Resistance is growing in the ranks of Germany’s Social Democrats against forming another “grand coalition” with Chancellor Angela Merkel’s Christian Democrats, and migration policy is a major sticking point.
Migration remains the most divisive issue in the country following the slaying late last month of a teenage German girl by her former boyfriend, an Afghan migrant.
The killing has refocused public anxiety about a rising level of violent crime associated with migrants, as well as the government’s handling of thousands of unaccompanied male asylum-seekers who claim to be under 18 years of age, but who may be adults.
The December 27 killing of the 15-year-old girl prompted a tabloid press furor. It followed a series of brutal crimes by young male migrants, including the slaying in September of a 19-year-old medical student by a 22-year-old Afghan migrant, who told a court he posed as a minor to improve his immigration chances.
In his case, public anger deepened when it emerged he had been jailed for attempted murder in Greece, but released under an amnesty before making his way to Germany.
In July of last year, another adult male migrant claiming to be a teenager went on an axe rampage on a train, injuring several people before being shot dead by police.
The reports of migrant-related crime are adding to Merkel’s difficulties in pulling off a coalition deal with the Social Democrats (SPD) that would allow her to remain Germany’s leader.
Immigrant cap
Social Democrat rebels object to a cap on the number of migrants allowed to resettle in the country that was included Friday in a preliminary agreement among the parties. Chancellor Merkel’s junior partner, Bavaria’s Christian Social Union (CSU), is demanding a 220,000-person a year cap on the resettlement of asylum-seekers.
Migration differences contributed to the collapse of weeks-long coalition talks last year among her Christian Democratic Union (CDU), its Bavarian sister party, the pro-business Free Democratic Party (FDP), and the Green party, following federal elections at the end of September.
Those elections left Merkel’s ruling CDU the largest party, but with a reduced share of the vote and fewer seats thanks partly to a surge by Germany’s far-right populists. The SPD recorded its worst electoral performance since 1933.
In last week’s negotiations with the SPD, the Bavarian CSU conservatives insisted on the resettlement cap and have been demanding medical tests for unaccompanied male migrants suspected of lying about their age. SPD activists accuse the CSU of exploiting the migration issue, arguing that young German males also commit crimes.

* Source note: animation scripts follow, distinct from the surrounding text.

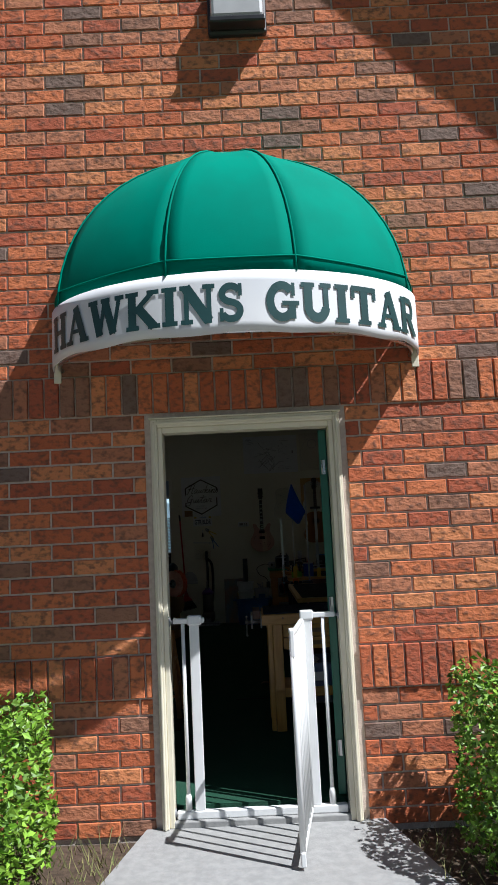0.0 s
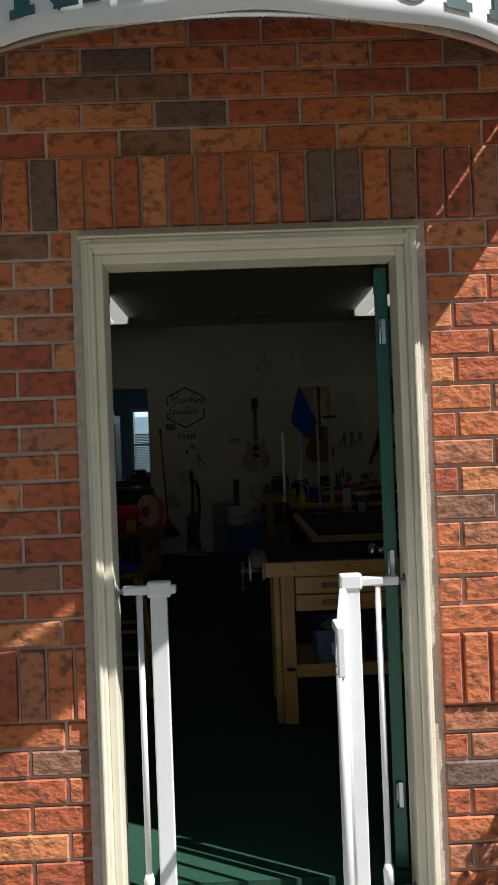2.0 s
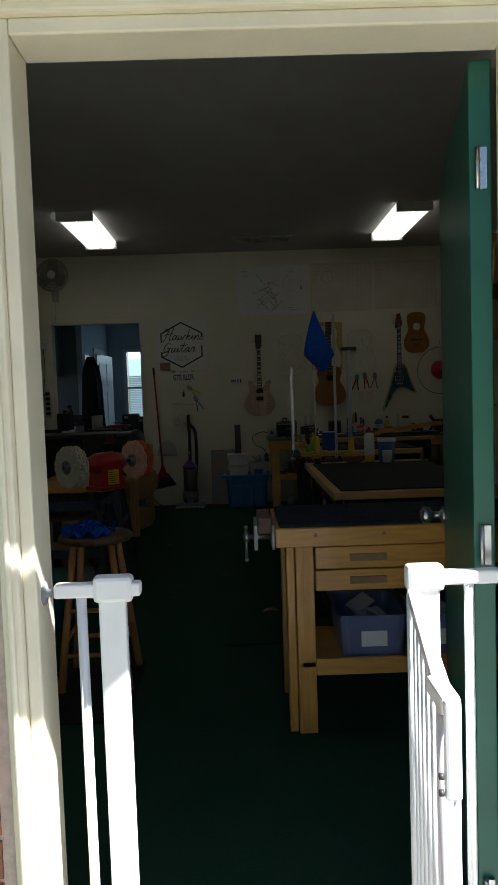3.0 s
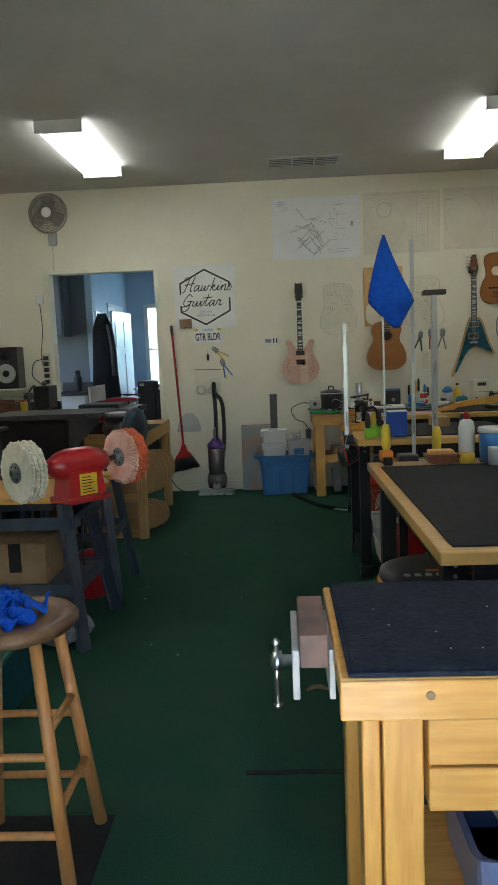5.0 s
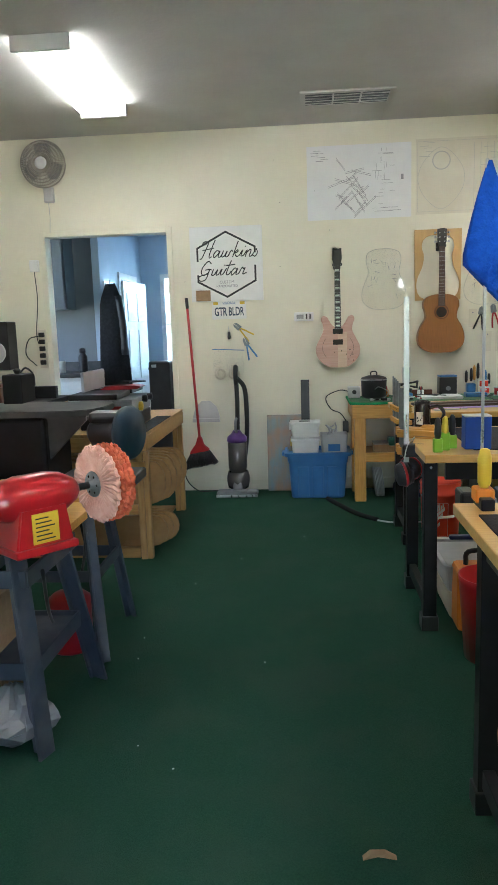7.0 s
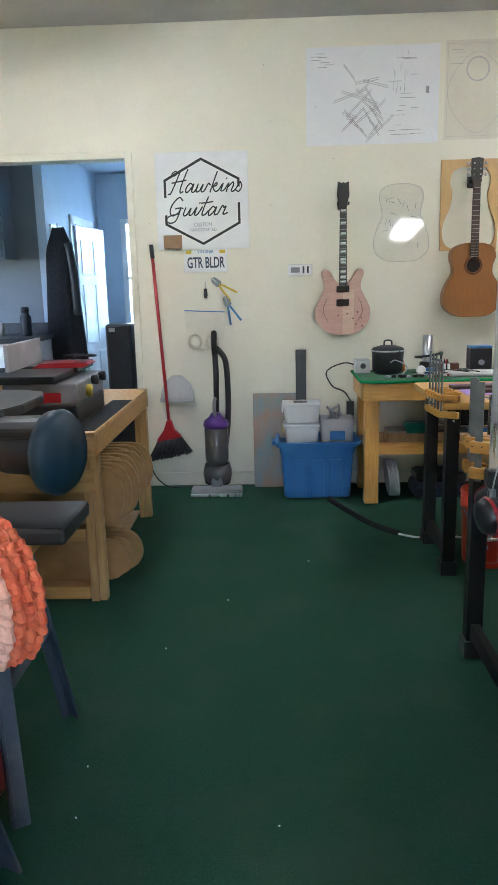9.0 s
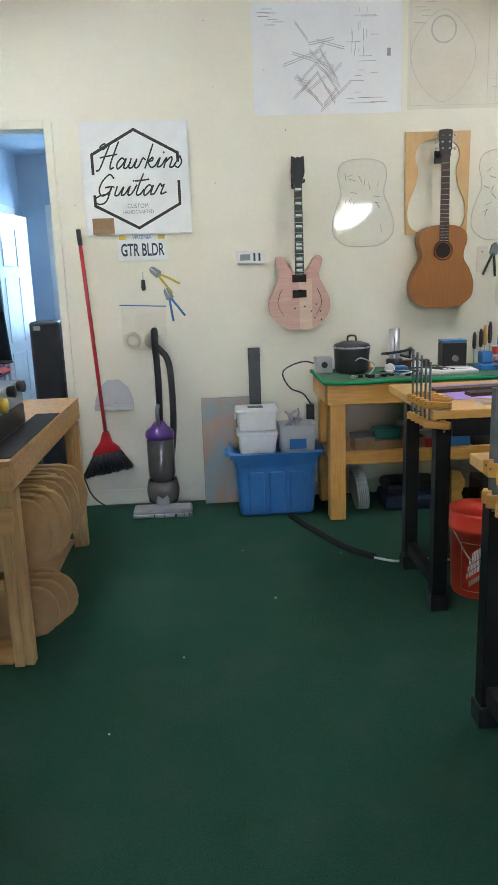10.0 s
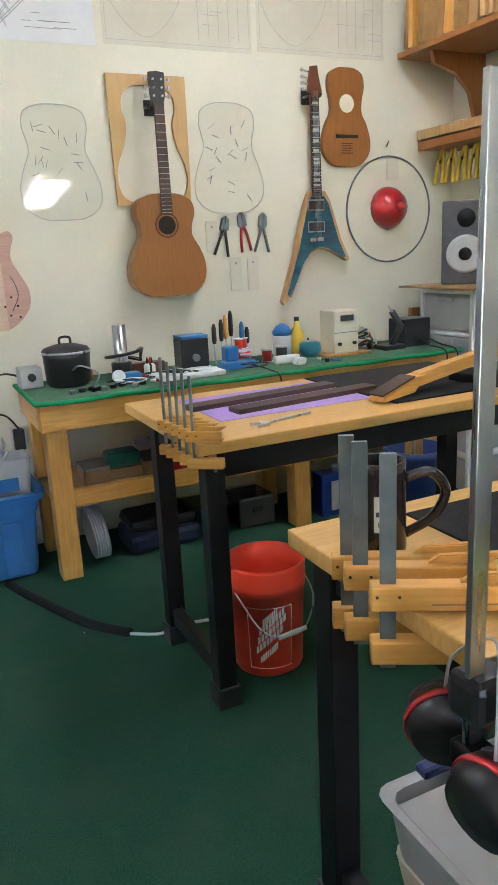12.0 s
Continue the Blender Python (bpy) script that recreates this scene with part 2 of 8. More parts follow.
def tube(bm, pts, r, n=8):
    """A bent round wire or hose through points."""
    pts = [Vector(p) for p in pts]
    rings = []
    for i, p in enumerate(pts):
        d = (pts[min(i + 1, len(pts) - 1)] - pts[max(i - 1, 0)]).normalized()
        q = d.to_track_quat("Z", "Y").to_matrix()
        rings.append([bm.verts.new(p + q @ Vector((r * math.cos(2 * math.pi * k / n), r * math.sin(2 * math.pi * k / n), 0))) for k in range(n)])
    for a, b in zip(rings, rings[1:]):
        best = min(range(n), key=lambda s: sum((a[k].co - b[(k + s) % n].co).length for k in range(0, n, 2)))
        for k in range(n):
            f = bm.faces.new((a[k], a[(k + 1) % n], b[(k + 1 + best) % n], b[(k + best) % n]))
            f.smooth = True
    bm.faces.new(rings[0][::-1])
    bm.faces.new(rings[-1])
    return bm


def smooth_path(pts, k=6):
    """Points rounded by Catmull-Rom between the given ones."""
    p = [Vector(q) for q in pts]
    p = [2 * p[0] - p[1]] + p + [2 * p[-1] - p[-2]]
    out = []
    for i in range(1, len(p) - 2):
        for j in range(k):
            t = j / k
            out.append(0.5 * (2 * p[i] + (p[i + 1] - p[i - 1]) * t + (2 * p[i - 1] - 5 * p[i] + 4 * p[i + 1] - p[i + 2]) * t * t
                              + (3 * p[i] - p[i - 1] - 3 * p[i + 1] + p[i + 2]) * t ** 3))
    return out + [p[-2]]


def plate(bm, outline, depth, m=None, bevel=0.0):
    """A flat slab: an outline in x and z, thickness along y from 0 to depth."""
    a = [bm.verts.new((x, 0, z)) for x, z in outline]
    f = bm.faces.new(a)
    r = bmesh.ops.extrude_face_region(bm, geom=[f])
    vs = [v for v in r["geom"] if isinstance(v, bmesh.types.BMVert)]
    bmesh.ops.translate(bm, verts=vs, vec=(0, depth, 0))
    if bevel:
        es = [e for e in bm.edges if e.is_manifold and abs(e.calc_face_angle(0)) > 1.0]
        bmesh.ops.bevel(bm, geom=es, offset=bevel, segments=2, affect="EDGES")
    if m:
        bmesh.ops.transform(bm, matrix=m, verts=bm.verts)
    return bm


def part(name, bm, material, parent=None, label="", smooth=False):
    """Link a bmesh as one mesh object, under a thing or a part."""
    bmesh.ops.recalc_face_normals(bm, faces=bm.faces)
    me = bpy.data.meshes.new(name)
    bm.to_mesh(me)
    bm.free()
    if smooth:
        for p in me.polygons:
            p.use_smooth = True
    me.materials.append(material)
    ob = new(name, me)
    if parent is not None:
        ob.parent = parent
        ob.matrix_parent_inverse = Matrix()
    if label:
        ob["label"] = label
    return ob


def B():
    return bmesh.new()


def bx(lo, hi, bevel=0.0):
    return box(B(), lo, hi, bevel)


def thing(name, at, label, category, group="", rz=0.0):
    """An Empty at a thing's base."""
    e = new(name)
    e.empty_display_size = 0.1
    e.matrix_basis = pose(at[0], at[1], at[2], 0, 0, rz)
    return tagged(e, label, category, group)


def struct(name, bm, material, label, category="wall"):
    return tagged(part(name, bm, material), label, category, kind="structure")


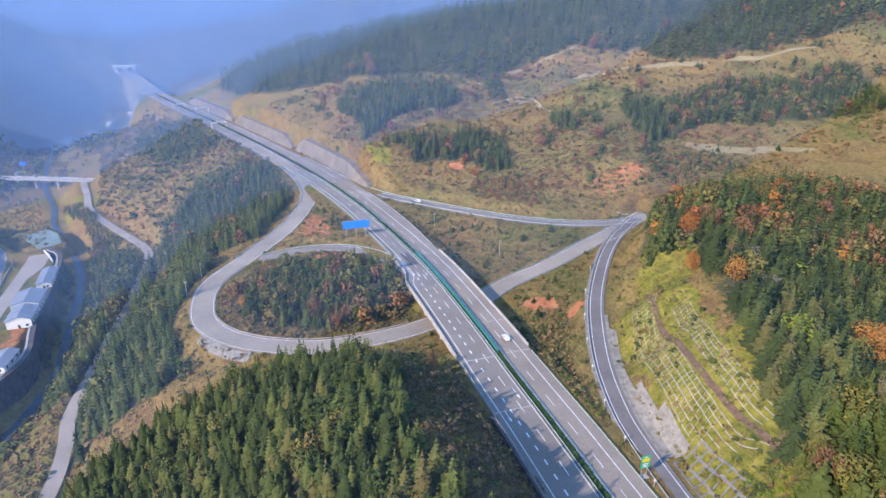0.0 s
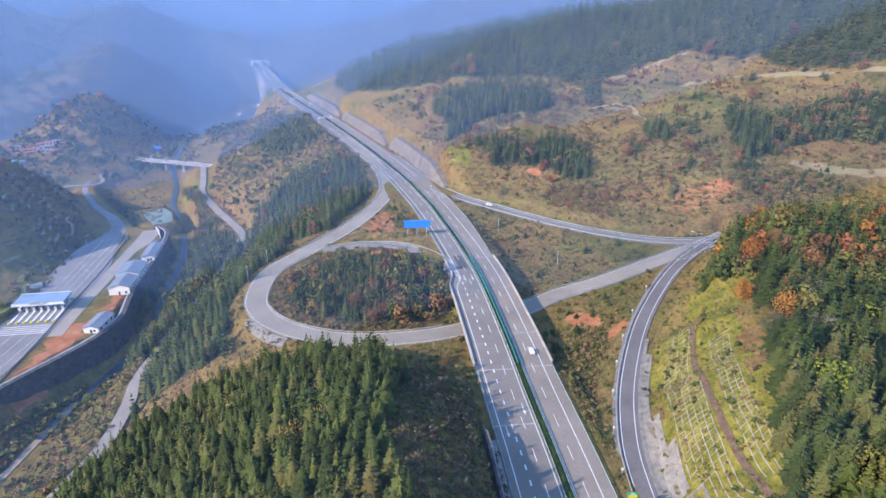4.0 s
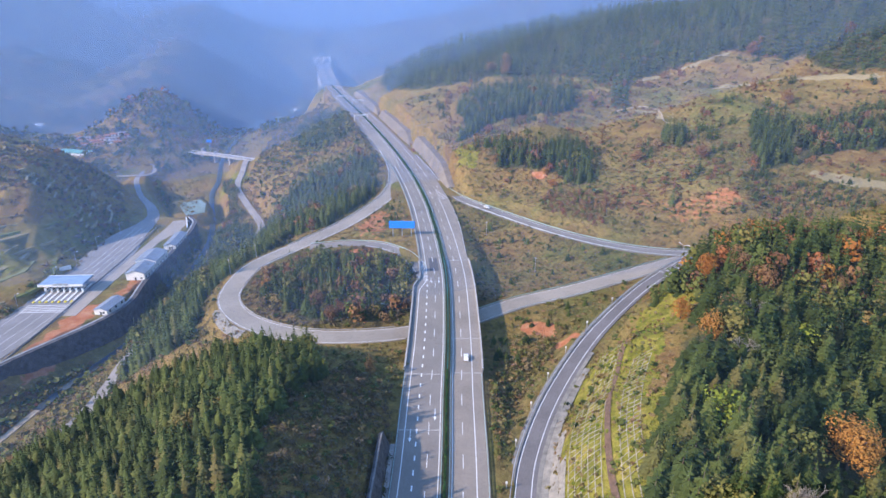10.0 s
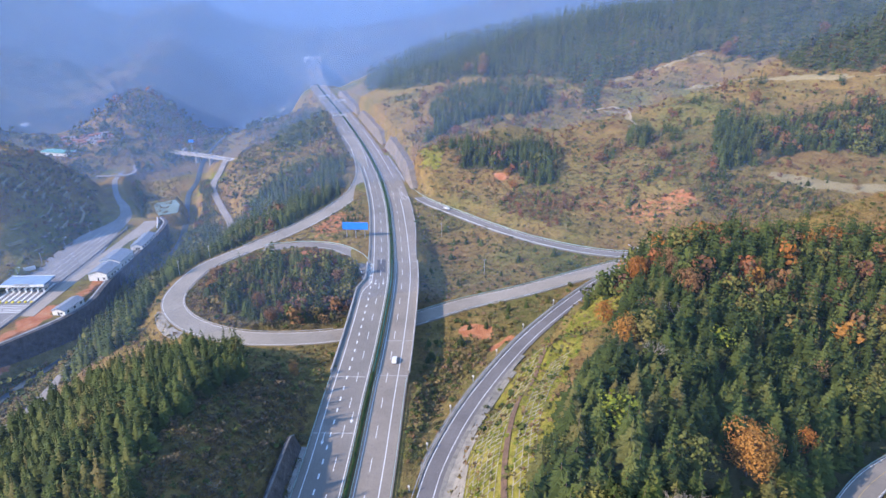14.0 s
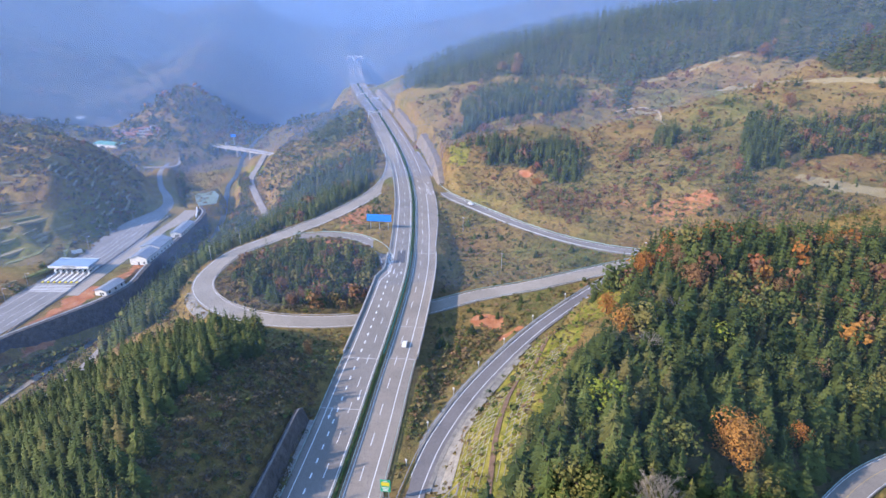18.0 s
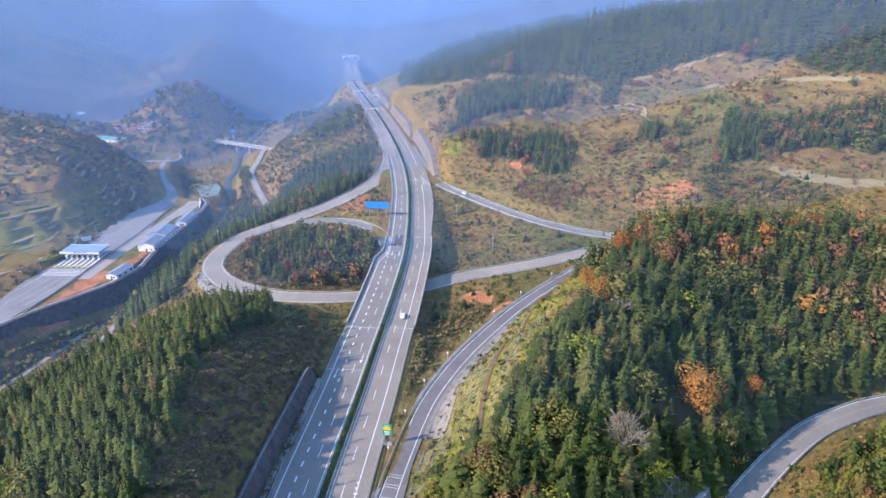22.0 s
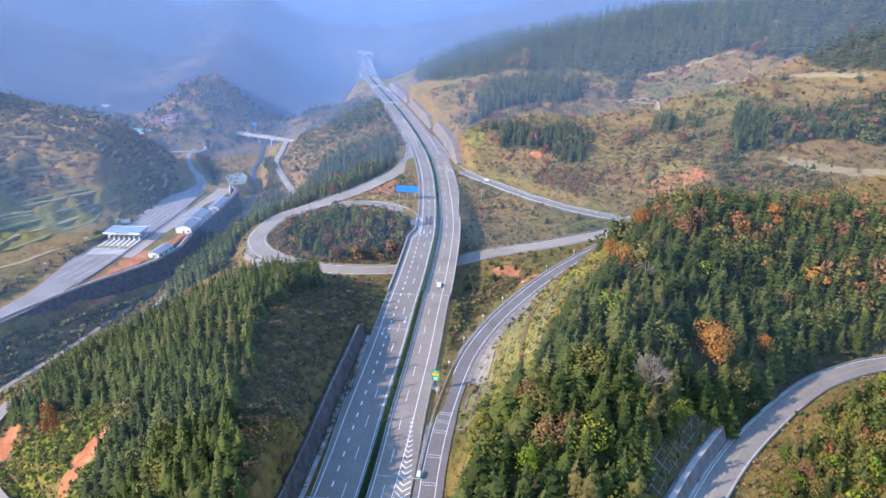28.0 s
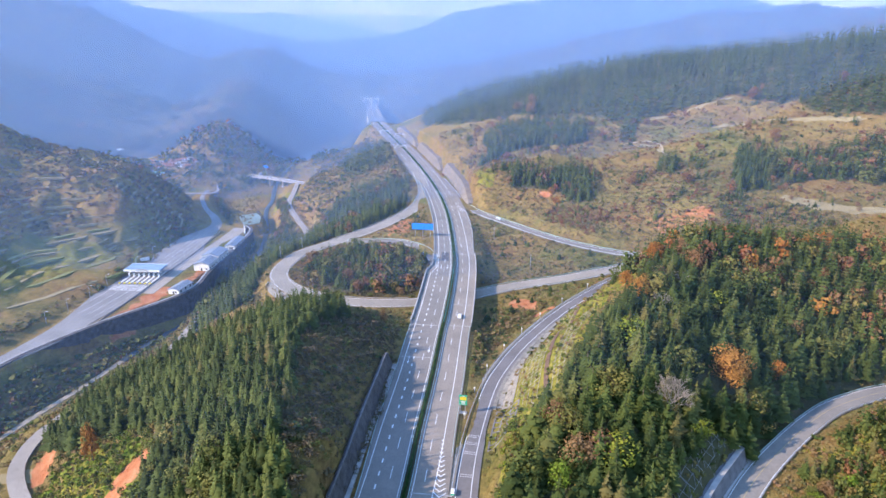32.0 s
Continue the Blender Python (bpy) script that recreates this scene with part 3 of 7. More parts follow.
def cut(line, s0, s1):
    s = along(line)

Since the migration influx started in 2015, when Merkel offered an open-door policy to asylum-seekers from war-torn countries, crime rates have risen. Violent crime rose 10 percent between 2014 and 2017 in the state of North Rhine-Westphalia.
The migration cap has enraged some SPD rebels, who say it is unconstitutional. They also want a new social security plan and stronger protections for employees.
Changes to coalition deal
Speaking to Berlin’s Der Tagesspiegel newspaper, the city’s mayor, Michael Muller, said the preliminary coalition talks “fell short of party expectations.” He refused to rule out the possibility of SPD delegates withholding their approval, the coalition talks collapsing, and the need for new elections.
SPD leaders fear party members will reject the outline coalition agreement when they vote on January 21 and are scrambling to seek changes in the deal. Rank-and-file skeptics remain bruised by the SPD’s poor performance in last year’s elections and doubtful it should agree to a renewed version of their 2013-2017 “grand coalition” with Merkel’s conservatives.
Talk of seeking changes in the provisional deal struck Friday is angering conservatives. Julia Kloeckner, a deputy CDU leader, questioned the trustworthiness of the SPD. “You negotiated, raised your hand for the complete exploratory package,” she said
“Being able to trust means being able to rely on the word of the other,” she tweeted. “Everything was negotiated in the package, no cherry picking please!.”
CDU lawmaker Thomas Strob told RedaktionsNetzwerk Deutschland, “What we have agreed upon with each other is valid.”
On Saturday, delegates at a regional SPD conference in the eastern German state of Saxony-Anhalt voted 52-51 against agreeing to a “grand coalition” with Merkel, despite a plea by former party leader Sigmar Gabriel to back the deal for the sake of German stability.
The teenage girl’s slaying will “inevitably have repercussions for ongoing coalition talks in Berlin,” said Marcel Fürstenau, a commentator for Deutsche Welle, Germany’s public international broadcaster. “One thing seems impossible: that people, despite being understandably horrified and outraged, might deal with it calmly.”